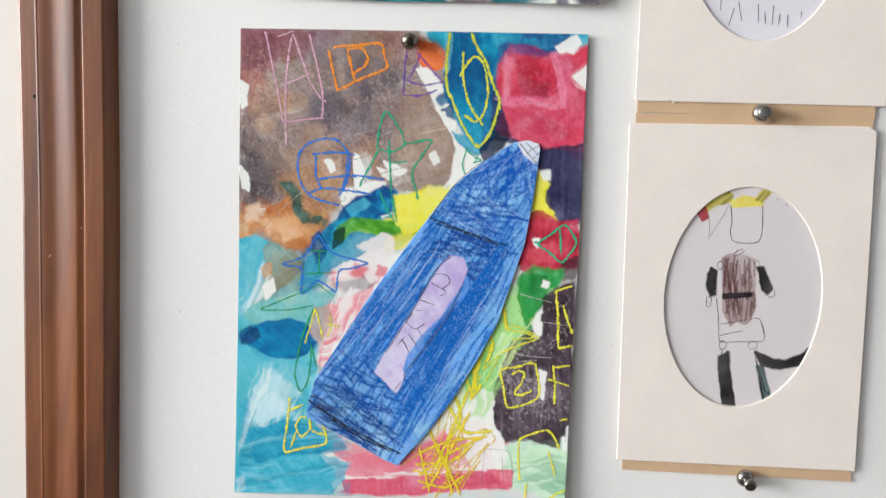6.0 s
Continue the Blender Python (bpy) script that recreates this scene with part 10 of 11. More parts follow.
s.streaks("6f7cbc", [(5.6, 92.0), (27.2, 84.0), (43.8, 70.0), (50.0, 74.0), (42.4, 98.0), (17.5, 106.0), (6.0, 114.0)], -28, 2.4, 24, 0.36, 0.4, 0.6, 2, 2)
s.streaks("c0aede", [(5.6, 92.0), (27.2, 84.0), (43.8, 70.0), (50.0, 74.0), (42.4, 98.0), (17.5, 106.0), (6.0, 114.0)], -30, 2.0, 20, 0.26, 0.4, 0.6, 2, 2)
s.streaks("8a7898", [(30.0, 96.0), (52.0, 66.0), (56.0, 70.0), (44.0, 100.0)], -58, 2.0, 24, 0.5, 0.4, 0.6, 2, 2)
s.run(0.8, 0.25)
s.build("paper", p4)
THREAD = plain("thin_pencil", "5d4b45", 0.7, 0, 0.2, 400)


def arches(centre, n, wide, rise, leg, drop, seed, width=0.27):
    """Nested pencil arches whose legs run on downwards."""
    rng = random.Random(seed)
    for k in range(n):
        a, b = centre[0] + rng.uniform(-1.8, 1.8), centre[1] + drop * k / n + rng.uniform(-1, 1)
        w, h = wide * rng.uniform(0.72, 1.1), rise * rng.uniform(0.8, 1.15)
        x0, x1 = leg * rng.uniform(0.35, 1.0), leg * rng.uniform(0.3, 0.9)
        marks("pencil_loop", s, p4, THREAD, [[(a - w * 1.25, b + h + x0), (a - w * 1.05, b + h * 1.1), (a - w * 0.9, b + h * 0.55), (a - w * 0.45, b + h * 0.1), (a, b), (a + w * 0.5, b + h * 0.12), (a + w * 0.92, b + h * 0.6), (a + w * 1.02, b + h * 1.1), (a + w * 1.04, b + h + x1)]], width)


def uprights(span, top, bottom, n, seed):
    """Thin upright pencil strokes."""
    rng = random.Random(seed)
    for k in range(n):
        a, b = rng.uniform(*span), rng.uniform(top, bottom - 14)
        c = min(bottom, b + rng.uniform(14, 40))
        marks("pencil_stroke", s, p4, THREAD, [[(a, b), (a + rng.uniform(-1, 1), (b + c) / 2), (a + rng.uniform(-2.2, 0.8), c)]], 0.13)


arches((92.7, 87.1), 13, 12.3, 11.5, 31.6, 17.6, 9)
arches((31.8, 120.3), 6, 11.5, 10.2, 14.9, 11.1, 10, 0.18)
arches((87.5, 30.6), 2, 11.5, 9.3, 7.4, 2.6, 11, 0.18)
arches((120.4, 138.6), 3, 13.0, 8.4, 5.6, 3.0, 12, 0.18)
arches((79.0, 135.6), 3, 6.3, 7.4, 16.7, 3.7, 13, 0.18)
arches((23.5, 35.4), 1, 15.8, 14.9, 7.4, 0.4, 14, 0.16)
arches((139.3, 82.4), 1, 11.1, 11.1, 5.6, 0.4, 15, 0.16)
uprights((70.2, 119.3), 103.4, 158.0, 26, 4)
uprights((58.8, 70.2), 39.8, 89.4, 8, 5)
uprights((54.9, 100.5), 16.3, 79.6, 10, 6)
uprights((12.5, 56.9), 113.6, 153.7, 9, 8)
for line in ([(94.8, 31.4), (99.7, 35.2), (104.0, 39.2)], [(103.4, -0.0), (105.1, 2.3)], [(105.6, -0.2), (106.7, 1.9)], [(149.3, 219.0), (152.3, 229.5), (153.1, 236.0)], [(103.3, 255.1), (115.0, 247.0), (128.8, 240.9)], [(131.6, 256.3), (149.7, 253.1)]):
    marks("pencil_loop", s, p4, THREAD, [line], 0.26)

# ---- the red paper crayon ----
red = thing("paper_crayon", 0.19, 1.04, "cut-out paper crayon coloured red with a white label", "paper cut-out", "cut-out paper crayons")


def red_lift(u, v):
    return 0.9 + P4_LIFT(u + 4, v + 180) + 0.3 * (1 + vn(np.asarray(u) / 40, np.asarray(v) / 40, 2))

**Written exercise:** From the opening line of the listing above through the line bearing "0, 0.2, 400)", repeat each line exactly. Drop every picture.

**Answer below:**
6.0 s
Continue the Blender Python (bpy) script that recreates this scene with part 10 of 11. More parts follow.
s.streaks("6f7cbc", [(5.6, 92.0), (27.2, 84.0), (43.8, 70.0), (50.0, 74.0), (42.4, 98.0), (17.5, 106.0), (6.0, 114.0)], -28, 2.4, 24, 0.36, 0.4, 0.6, 2, 2)
s.streaks("c0aede", [(5.6, 92.0), (27.2, 84.0), (43.8, 70.0), (50.0, 74.0), (42.4, 98.0), (17.5, 106.0), (6.0, 114.0)], -30, 2.0, 20, 0.26, 0.4, 0.6, 2, 2)
s.streaks("8a7898", [(30.0, 96.0), (52.0, 66.0), (56.0, 70.0), (44.0, 100.0)], -58, 2.0, 24, 0.5, 0.4, 0.6, 2, 2)
s.run(0.8, 0.25)
s.build("paper", p4)
THREAD = plain("thin_pencil", "5d4b45", 0.7, 0, 0.2, 400)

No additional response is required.